Our current working hypothesis is that the paradox of mastery is a structural feature that arises from the very idea of conceiving of the self as a device for mastering uncertainty. This entails that wherever selfhood is enacted, some form of the paradox will be (at least potentially) present or detectable. However, this broad hypothesis does not entail that the paradox should appear the same in any context. In fact, the opposite is more likely. Depending on the specific declensions that different cultures and communities develop, they will be led to conceptualize mastery and its paradox in different terms. After all, if the paradox depends on the tension between embodiment and consociation, since both variables are subject to historical variations and are indexed to historical circumstances, we should expect to observe historical diversity in the way this paradox surfaces in different times and places. To some extent, we already noticed by the end of Lecture Six that subordination seems to emerge in the solution offered by the Bhagavad-Gītā. Hence, there is no attempt here at making one strategy the exclusive province of one culture only. The point at stake is only to acknowledge that one strategy might become more prominent and even paradigmatic in a certain culture rather than in others, without entailing that its use might be exclusive, rigid, or homogeneous.[2]

The strategy of subordinating entails a contest between two poles (if not individual agents), in which one gains supremacy over the other. The active-passive dichotomy we encountered discussing Foucault’s account of self-mastery in Lecture Zero could be seen as one abstract way of conceptualizing the strategy of subordinating. The active pole is such because it is capable of subordinating the passive pole under its power (or at least restraining it in some way). The active principle dominates the passive one, in the same way a victorious hero dominates their rival, or one social group enslaves another. The crux of this strategy is that whatever is kept in a position of inferiority, passivity, enslavement, or subordination is, by definition, something that could escape that condition and subvert it. One can attempt at subordinating another only because the other could do the same and turn out to be the actual master. Even a subdued slave remains always a potential enemy.

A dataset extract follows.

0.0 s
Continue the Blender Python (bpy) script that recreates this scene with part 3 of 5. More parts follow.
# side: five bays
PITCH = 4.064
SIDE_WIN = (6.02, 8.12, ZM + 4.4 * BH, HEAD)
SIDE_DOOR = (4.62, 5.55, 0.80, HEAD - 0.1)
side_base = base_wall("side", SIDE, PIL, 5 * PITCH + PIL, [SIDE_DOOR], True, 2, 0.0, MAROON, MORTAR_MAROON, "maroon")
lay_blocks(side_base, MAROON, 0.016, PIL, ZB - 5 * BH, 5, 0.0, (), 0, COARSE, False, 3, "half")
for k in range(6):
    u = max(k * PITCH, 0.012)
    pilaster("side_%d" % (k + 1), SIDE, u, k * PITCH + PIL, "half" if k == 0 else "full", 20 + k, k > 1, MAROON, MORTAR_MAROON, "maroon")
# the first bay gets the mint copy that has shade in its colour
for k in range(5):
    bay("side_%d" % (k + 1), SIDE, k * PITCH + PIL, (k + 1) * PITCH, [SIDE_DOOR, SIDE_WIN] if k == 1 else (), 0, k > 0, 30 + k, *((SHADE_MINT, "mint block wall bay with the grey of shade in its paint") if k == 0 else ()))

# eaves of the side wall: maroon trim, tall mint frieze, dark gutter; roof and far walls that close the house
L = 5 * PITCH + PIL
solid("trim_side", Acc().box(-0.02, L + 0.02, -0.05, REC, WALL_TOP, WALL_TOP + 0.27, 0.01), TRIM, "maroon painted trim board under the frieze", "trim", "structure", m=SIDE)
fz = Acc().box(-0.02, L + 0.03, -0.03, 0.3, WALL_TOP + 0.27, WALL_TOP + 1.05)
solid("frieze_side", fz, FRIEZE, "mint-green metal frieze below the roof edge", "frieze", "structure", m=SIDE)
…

In this lecture, we shall focus on three domains in which the strategy of subordination is fleshed out in ancient Greek culture: (i) the relationship between human individuals and communities with the gods; (ii) the relationship between human individuals within different social groups (the family kin and the broader political society in particular); (iii) the ontological relationship between all things that happen and exist.


  1. Among the classical studies on this front, see Martin Litchfield West, Early Greek Philosophy and the Orient (1971); Walter Burkert, The Orientalizing Revolution. Near Eastern Influence on Greek Culture in the Early Archaic Age (1992); Id., Babylon, Memphis, Persepolis. Eastern Contexts of Greek Culture (2004). For an overview of the scholarly debate between Greek religion and its connections with the Near East, see F. S. Naiden, ‘Recent Study of Greek Religion in the Archaic through the Hellenistic Period’ (2013). For an overview of the historical evidence about continuous contacts in the ancient world between various cultures ranging from Greece to India, see Thomas McEvilley, The Shape of Ancient Thought (2002), chapter 1. McEvilley draws attention in particular to the importance of the Persian empire (especially between the mid-sixth century and the early fifth century BCE) in attracting to its courts both Greek and Indians workers, mercenaries, craftsmen, artists, and physicians, by facilitating potential contacts between seemingly distant cultures.

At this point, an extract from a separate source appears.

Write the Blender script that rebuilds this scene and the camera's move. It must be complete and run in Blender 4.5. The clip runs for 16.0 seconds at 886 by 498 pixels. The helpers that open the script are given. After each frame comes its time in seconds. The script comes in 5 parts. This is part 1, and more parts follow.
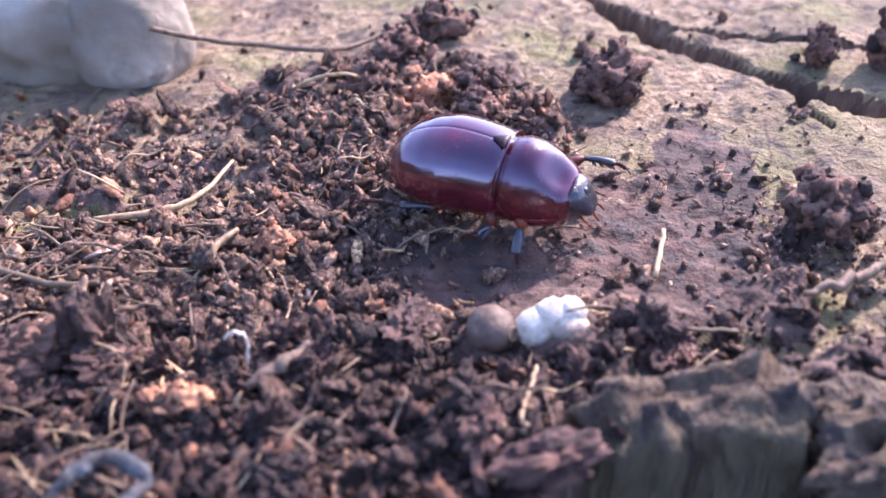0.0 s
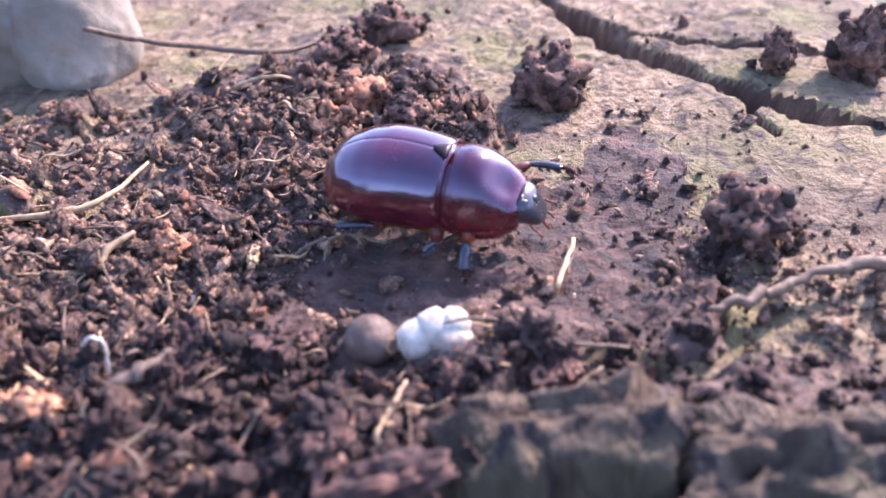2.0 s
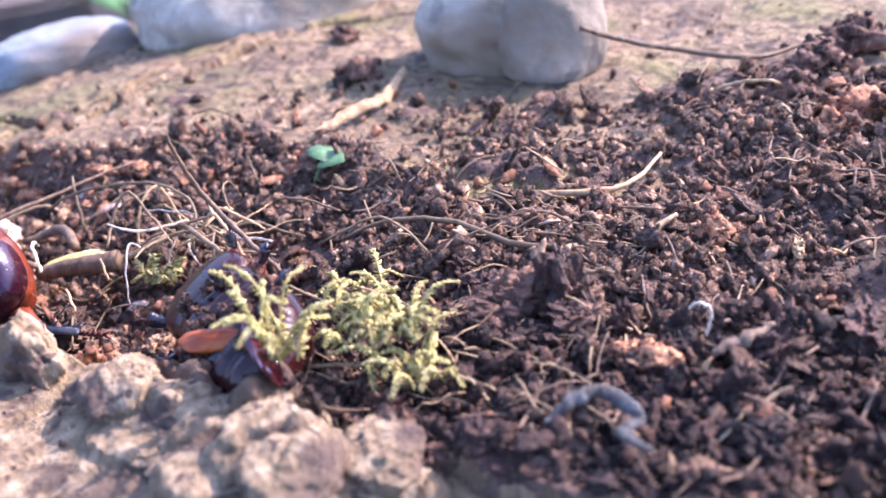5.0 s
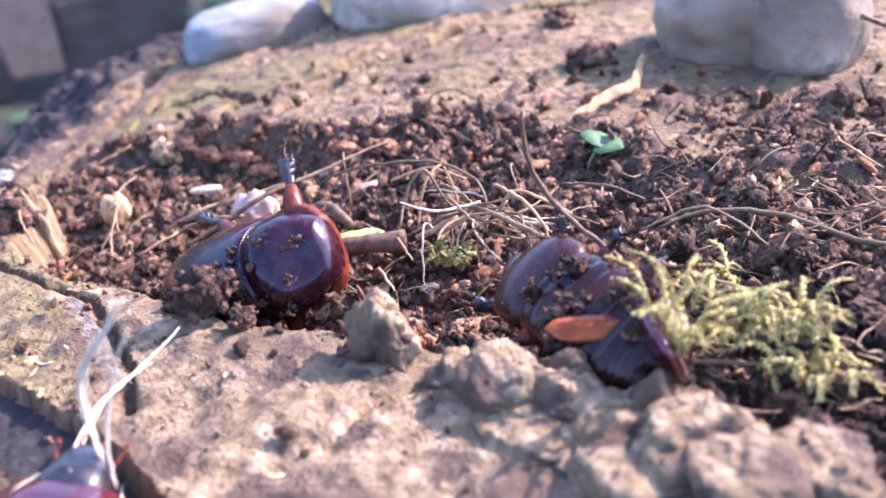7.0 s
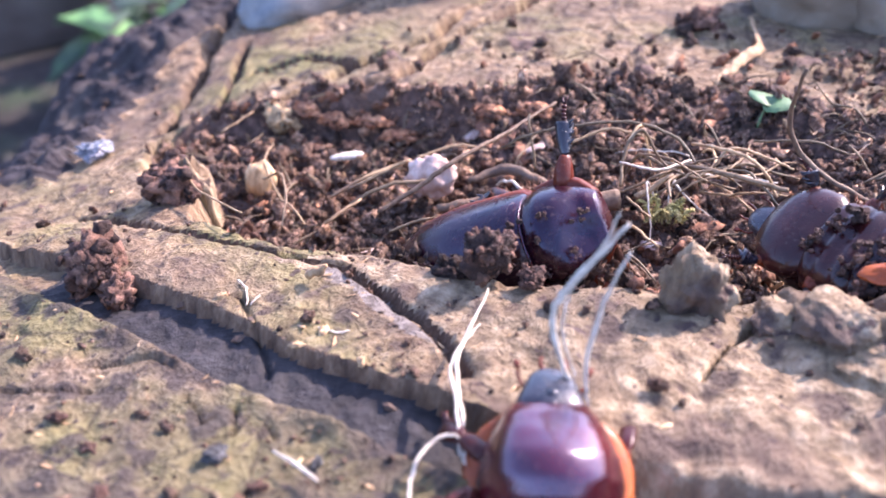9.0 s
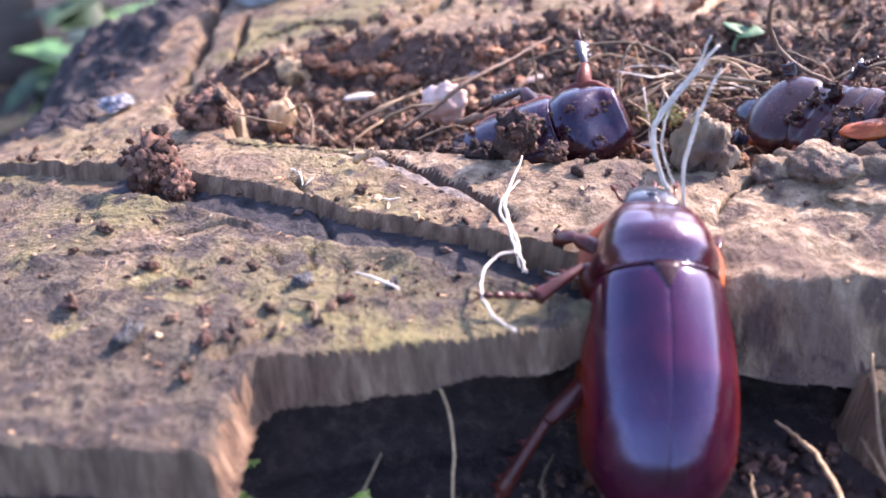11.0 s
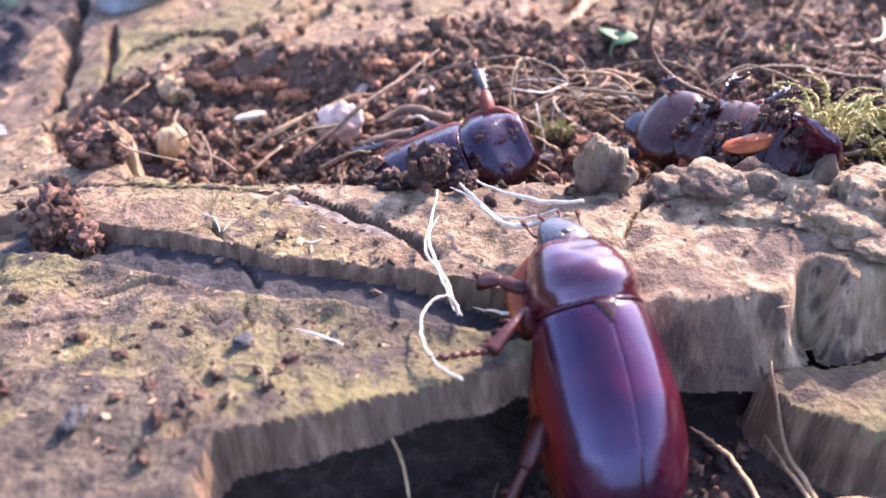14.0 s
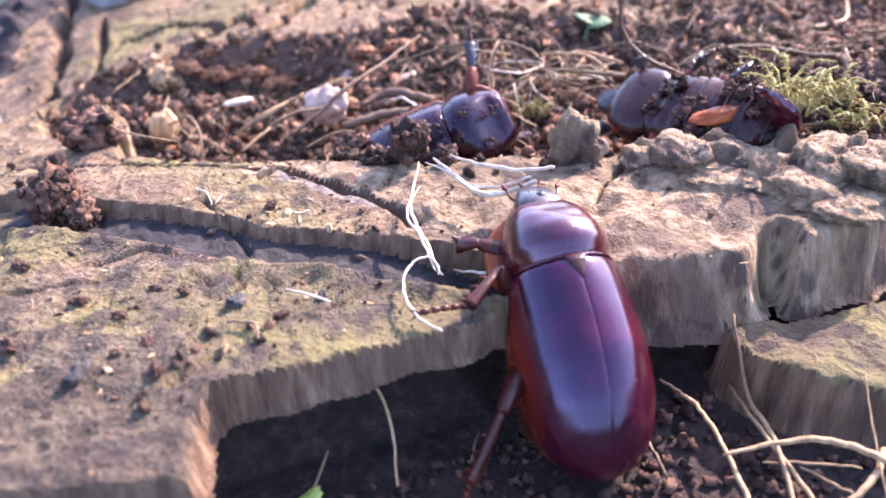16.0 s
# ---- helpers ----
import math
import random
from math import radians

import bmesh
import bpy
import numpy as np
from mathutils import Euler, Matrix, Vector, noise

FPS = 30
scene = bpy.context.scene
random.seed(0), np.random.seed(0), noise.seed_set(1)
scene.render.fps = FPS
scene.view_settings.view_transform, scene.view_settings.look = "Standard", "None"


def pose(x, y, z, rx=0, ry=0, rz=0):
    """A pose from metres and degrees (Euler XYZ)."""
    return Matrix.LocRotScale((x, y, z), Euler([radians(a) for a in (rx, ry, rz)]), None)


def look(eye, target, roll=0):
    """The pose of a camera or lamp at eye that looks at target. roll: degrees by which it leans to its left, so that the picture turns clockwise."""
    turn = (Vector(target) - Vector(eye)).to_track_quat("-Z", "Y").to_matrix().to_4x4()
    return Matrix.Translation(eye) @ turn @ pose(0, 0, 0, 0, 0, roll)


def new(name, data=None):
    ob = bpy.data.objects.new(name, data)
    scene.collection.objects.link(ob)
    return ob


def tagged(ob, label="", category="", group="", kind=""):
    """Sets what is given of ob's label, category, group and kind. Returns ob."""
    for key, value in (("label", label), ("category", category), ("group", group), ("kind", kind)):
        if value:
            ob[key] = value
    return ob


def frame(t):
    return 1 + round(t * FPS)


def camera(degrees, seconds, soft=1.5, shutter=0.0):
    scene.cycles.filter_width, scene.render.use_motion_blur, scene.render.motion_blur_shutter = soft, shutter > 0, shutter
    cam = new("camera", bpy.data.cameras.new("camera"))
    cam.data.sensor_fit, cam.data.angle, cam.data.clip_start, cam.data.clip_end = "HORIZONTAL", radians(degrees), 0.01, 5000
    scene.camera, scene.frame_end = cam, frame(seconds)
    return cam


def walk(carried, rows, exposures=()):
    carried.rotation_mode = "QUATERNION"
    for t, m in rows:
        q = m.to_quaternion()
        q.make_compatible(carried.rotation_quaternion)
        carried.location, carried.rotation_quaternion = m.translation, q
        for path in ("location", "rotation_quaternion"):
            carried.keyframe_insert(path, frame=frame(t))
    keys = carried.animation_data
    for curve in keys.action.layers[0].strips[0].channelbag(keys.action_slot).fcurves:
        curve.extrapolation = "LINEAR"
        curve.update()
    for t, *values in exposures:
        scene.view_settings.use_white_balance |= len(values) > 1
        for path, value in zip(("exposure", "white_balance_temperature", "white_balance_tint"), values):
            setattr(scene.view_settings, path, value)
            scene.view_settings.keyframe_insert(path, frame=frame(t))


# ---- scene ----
cam = camera(54.1, 16.0, soft=1.6)
# a small lens close to its subject: sharp about 13 cm away
cam.data.dof.use_dof, cam.data.dof.focus_distance, cam.data.dof.aperture_fstop = True, 0.126, 21.0
# seconds, x, y, z, yaw, pitch, roll
ROWS = [
    (0.0, 0.01266, 0.00936, 0.06681, 5.023, -34.461, -2.640),
    (0.5, 0.01793, 0.01279, 0.06319, 5.940, -34.327, -3.484),
    (1.0, 0.02648, 0.01540, 0.06412, 5.518, -35.086, -4.221),
    (1.5, 0.02921, 0.01503, 0.06353, 6.671, -33.504, -3.492),
    (2.0, 0.02896, 0.01469, 0.06244, 7.503, -33.448, -3.109),
    (2.5, 0.02984, 0.01421, 0.06192, 7.704, -33.589, -2.910),
    (3.0, 0.02741, 0.01336, 0.06115, 12.302, -32.803, -4.032),
    (3.5, 0.02404, 0.01140, 0.06216, 16.416, -33.048, -5.178),
    (4.0, 0.01609, 0.00543, 0.06643, 22.269, -32.042, -7.392),
    (4.2, 0.01061, 0.00259, 0.06735, 23.214, -31.648, -7.306),
    (6.3, -0.02656, -0.01256, 0.06777, 28.978, -31.555, -6.717),
    (6.5, -0.03025, -0.01440, 0.06767, 28.934, -31.308, -6.437),
    (7.0, -0.04428, -0.01666, 0.06777, 29.922, -31.569, -6.343),
    (7.5, -0.04947, -0.02082, 0.07058, 29.711, -31.654, -6.368),
    (8.0, -0.06302, -0.02766, 0.07187, 29.622, -31.821, -5.994),
    (8.5, -0.07803, -0.03519, 0.07294, 28.836, -32.802, -5.819),
    (9.0, -0.09202, -0.03858, 0.07035, 20.737, -34.020, -3.103),
    (9.5, -0.09938, -0.04499, 0.07087, 19.572, -33.255, -4.630),
    (9.7, -0.09753, -0.04909, 0.06829, 18.499, -33.274, -3.983),
    (11.8, -0.09724, -0.07172, 0.05845, 14.796, -30.842, -3.221),
    (12.0, -0.10421, -0.07324, 0.06385, 14.274, -32.384, -3.539),
    (12.5, -0.11374, -0.07032, 0.06436, 14.408, -33.258, -3.637),
    (13.0, -0.11554, -0.06233, 0.06518, 12.909, -34.016, -3.131),
    (13.5, -0.10941, -0.06347, 0.06685, 8.026, -33.037, -1.777),
    (14.0, -0.10548, -0.06384, 0.06997, 5.999, -34.450, -1.537),
    (14.5, -0.10398, -0.06540, 0.06920, 5.525, -34.293, -1.676),
    (15.0, -0.10574, -0.06710, 0.06832, 4.951, -34.770, -1.409),
    (15.5, -0.10482, -0.06879, 0.06799, 4.300, -34.604, -1.363),
    (16.0, -0.10366, -0.07182, 0.06963, 5.161, -34.399, -1.905),
]
EXPOSURE = [(0.0, 1.30, 6050, 33), (4.2, 1.36, 6100, 33), (6.3, 1.42, 6200, 33), (9.7, 1.36, 6450, 33), (16.0, 1.52, 6700, 35)]
walk(cam, [(t, pose(x, y, z, 90 + pitch, 0, yaw) @ pose(0, 0, 0, 0, 0, roll)) for t, x, y, z, yaw, pitch, roll in ROWS], EXPOSURE)

# ---- light: a low sun behind the stump, to the right, and the open sky ----
SUN_UP, SUN_TURN = 36.0, 38.0
world = bpy.data.worlds.new("sky")
scene.world = world
world.use_nodes = True
sky = world.node_tree.nodes.new("ShaderNodeTexSky")
sky.sky_type, sky.sun_disc = "NISHITA", False
sky.dust_density, sky.ozone_density = 1.2, 2.8
sky.sun_elevation, sky.sun_rotation = radians(SUN_UP), radians(SUN_TURN)
world.node_tree.links.new(sky.outputs[0], world.node_tree.nodes["Background"].inputs[0])
world.node_tree.nodes["Background"].inputs[1].default_value = 0.27
sun_data = bpy.data.lights.new("sun", "SUN")
sun_data.energy, sun_data.angle, sun_data.color = 4.6, radians(0.6), (1.0, 0.9, 0.78)
sun = new("sun", sun_data)
sun_from = Vector((math.sin(radians(SUN_TURN)) * math.cos(radians(SUN_UP)), math.cos(radians(SUN_TURN)) * math.cos(radians(SUN_UP)), math.sin(radians(SUN_UP))))
sun.matrix_world = look(sun_from * 3, (0, 0, 0))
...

  2. We can claim that we observe different declensions of the same paradox if we can reasonably establish that the actors involved were struggling with the problem of mastering what they perceived to be a crucial manifestation of uncertainty, and if this struggle is cogently related with the two dimensions of embodiment and consociation in their mutual interlinkage and interplay. It will remain open for empirical investigation to assess the extent to which the difference pointed out across cultures might be more a matter of emphasis, priority, or relevance attributed to the same elements, rather than an actual lack of certain conceptualization. Perhaps both Indian and Greek cultures considered the paradox of mastery in terms of both distancing and subordinating, although they gave more priority to one or the other. If this is so, we could also investigate how much our own historically situated reconstruction of these cultures contributes to the way we carve up the differences we recognize. But since we can interpret ancient cultures (and even our own culture, for that matter) only from a situated point of view, there is no neutral standpoint from which we could dispassionately observe the past without shaping it to some extent. If it is our current historically situated standpoint that shapes our reconstruction (as inevitably it will do to some extent), this cannot be avoided, but only taken into account in weighing up our reconstruction.